Jews and Indians on Turtle Island: Between Colonialism and Justice
In his award-winning book, The Jews' Indian: Colonialism, Pluralism, and Belonging in America (2019), scholar David S. Koffman investigates the history of relations between American Jews and American Indians, both in the realm of cultural imagination and face to-face encounters. The exchanges between these groups were numerous and diverse, at times harmonious, other times discordant. American Jews could be as exploitative of Indigenous cultural, social, and political issues as other American settlers. Yet, at the same time, a cadre of Jewish lawyers, civil servants, and New Deal Era activists played a significant role in turning centuries-long anti-Indian government policy on their head, creating what some would call the most progressive pro-Indigenous approach the U.S. had ever known.

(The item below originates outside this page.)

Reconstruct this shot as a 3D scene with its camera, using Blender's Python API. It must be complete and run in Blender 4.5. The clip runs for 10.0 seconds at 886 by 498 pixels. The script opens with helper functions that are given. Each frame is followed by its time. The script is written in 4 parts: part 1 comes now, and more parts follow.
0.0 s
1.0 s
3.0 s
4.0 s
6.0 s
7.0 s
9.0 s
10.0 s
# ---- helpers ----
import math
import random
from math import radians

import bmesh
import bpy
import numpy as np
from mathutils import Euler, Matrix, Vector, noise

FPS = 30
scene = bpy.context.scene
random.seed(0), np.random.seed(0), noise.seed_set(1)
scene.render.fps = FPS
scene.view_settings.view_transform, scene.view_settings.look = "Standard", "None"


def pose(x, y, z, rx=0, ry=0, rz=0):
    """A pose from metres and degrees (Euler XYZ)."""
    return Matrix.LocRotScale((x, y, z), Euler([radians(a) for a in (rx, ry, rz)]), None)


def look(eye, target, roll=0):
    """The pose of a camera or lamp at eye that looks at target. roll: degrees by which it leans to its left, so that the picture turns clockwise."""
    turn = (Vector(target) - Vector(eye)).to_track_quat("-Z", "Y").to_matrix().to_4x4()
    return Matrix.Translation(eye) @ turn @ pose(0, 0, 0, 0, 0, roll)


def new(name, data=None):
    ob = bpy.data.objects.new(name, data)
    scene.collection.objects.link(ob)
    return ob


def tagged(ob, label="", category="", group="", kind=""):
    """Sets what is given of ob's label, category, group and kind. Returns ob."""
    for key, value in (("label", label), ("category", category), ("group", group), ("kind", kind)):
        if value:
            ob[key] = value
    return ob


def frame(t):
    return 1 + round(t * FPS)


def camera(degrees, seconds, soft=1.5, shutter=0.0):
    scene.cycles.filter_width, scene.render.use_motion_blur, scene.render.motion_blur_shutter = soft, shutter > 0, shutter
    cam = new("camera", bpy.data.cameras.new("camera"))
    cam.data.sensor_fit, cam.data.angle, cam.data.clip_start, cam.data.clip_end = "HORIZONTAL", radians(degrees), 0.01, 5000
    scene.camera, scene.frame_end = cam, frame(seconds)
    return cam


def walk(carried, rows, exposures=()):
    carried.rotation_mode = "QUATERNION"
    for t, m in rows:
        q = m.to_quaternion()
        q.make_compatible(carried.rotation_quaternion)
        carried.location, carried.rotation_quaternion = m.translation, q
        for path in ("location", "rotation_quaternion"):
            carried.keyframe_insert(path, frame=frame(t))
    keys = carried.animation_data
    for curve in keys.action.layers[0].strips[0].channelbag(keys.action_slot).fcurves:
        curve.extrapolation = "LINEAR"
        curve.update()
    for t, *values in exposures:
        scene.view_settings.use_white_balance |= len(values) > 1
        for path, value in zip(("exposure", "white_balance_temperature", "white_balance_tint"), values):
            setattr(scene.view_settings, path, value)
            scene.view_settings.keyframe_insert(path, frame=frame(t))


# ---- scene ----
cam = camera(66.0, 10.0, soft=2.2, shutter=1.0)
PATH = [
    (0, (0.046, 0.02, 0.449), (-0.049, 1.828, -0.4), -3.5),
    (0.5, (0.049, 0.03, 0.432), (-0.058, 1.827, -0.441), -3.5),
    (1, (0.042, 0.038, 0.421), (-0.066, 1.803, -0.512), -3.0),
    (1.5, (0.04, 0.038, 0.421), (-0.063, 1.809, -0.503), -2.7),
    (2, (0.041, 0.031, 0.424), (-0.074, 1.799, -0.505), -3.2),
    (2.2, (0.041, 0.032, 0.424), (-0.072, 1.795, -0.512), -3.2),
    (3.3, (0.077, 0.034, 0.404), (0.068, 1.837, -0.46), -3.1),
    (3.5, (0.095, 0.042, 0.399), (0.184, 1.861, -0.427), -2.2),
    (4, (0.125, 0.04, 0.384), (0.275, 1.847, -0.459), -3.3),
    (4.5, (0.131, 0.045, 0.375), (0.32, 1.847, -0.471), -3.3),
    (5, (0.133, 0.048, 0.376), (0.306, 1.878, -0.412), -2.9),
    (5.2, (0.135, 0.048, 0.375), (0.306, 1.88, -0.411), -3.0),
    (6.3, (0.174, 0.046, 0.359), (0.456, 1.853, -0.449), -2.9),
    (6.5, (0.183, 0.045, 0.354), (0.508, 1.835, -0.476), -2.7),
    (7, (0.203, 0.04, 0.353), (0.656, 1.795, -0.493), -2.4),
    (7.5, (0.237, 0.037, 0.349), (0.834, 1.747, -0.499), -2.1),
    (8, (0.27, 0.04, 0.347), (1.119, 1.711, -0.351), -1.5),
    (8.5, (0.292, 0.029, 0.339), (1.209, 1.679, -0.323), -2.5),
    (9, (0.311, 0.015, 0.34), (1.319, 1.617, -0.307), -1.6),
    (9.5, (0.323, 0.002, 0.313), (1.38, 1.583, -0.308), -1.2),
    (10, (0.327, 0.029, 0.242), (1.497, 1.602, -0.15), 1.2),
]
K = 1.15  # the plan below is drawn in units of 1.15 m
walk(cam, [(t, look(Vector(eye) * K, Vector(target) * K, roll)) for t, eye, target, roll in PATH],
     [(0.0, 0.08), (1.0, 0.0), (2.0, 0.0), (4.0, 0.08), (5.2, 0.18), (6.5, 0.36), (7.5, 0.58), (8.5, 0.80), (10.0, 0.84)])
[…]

Drawing from his extensive and original archival research, in this talk Koffman will discuss this largely unknown piece of modern Jewish history within the context of both the longer, more complex entanglements between settlers and Indigenous Peoples in American history, and contemporary Jewish efforts to grapple with the legacies of colonialism and advance the cause of justice on Turtle Island. Immediately following Koffman's talk, USF Politics Professor and American Indian Studies scholar Kouslaa Kessler-Mata will moderate a Q&A discussion.
Part of the JSSJ "Open Doors" Sukkot Program + in celebration of Indigenous Peoples' Day.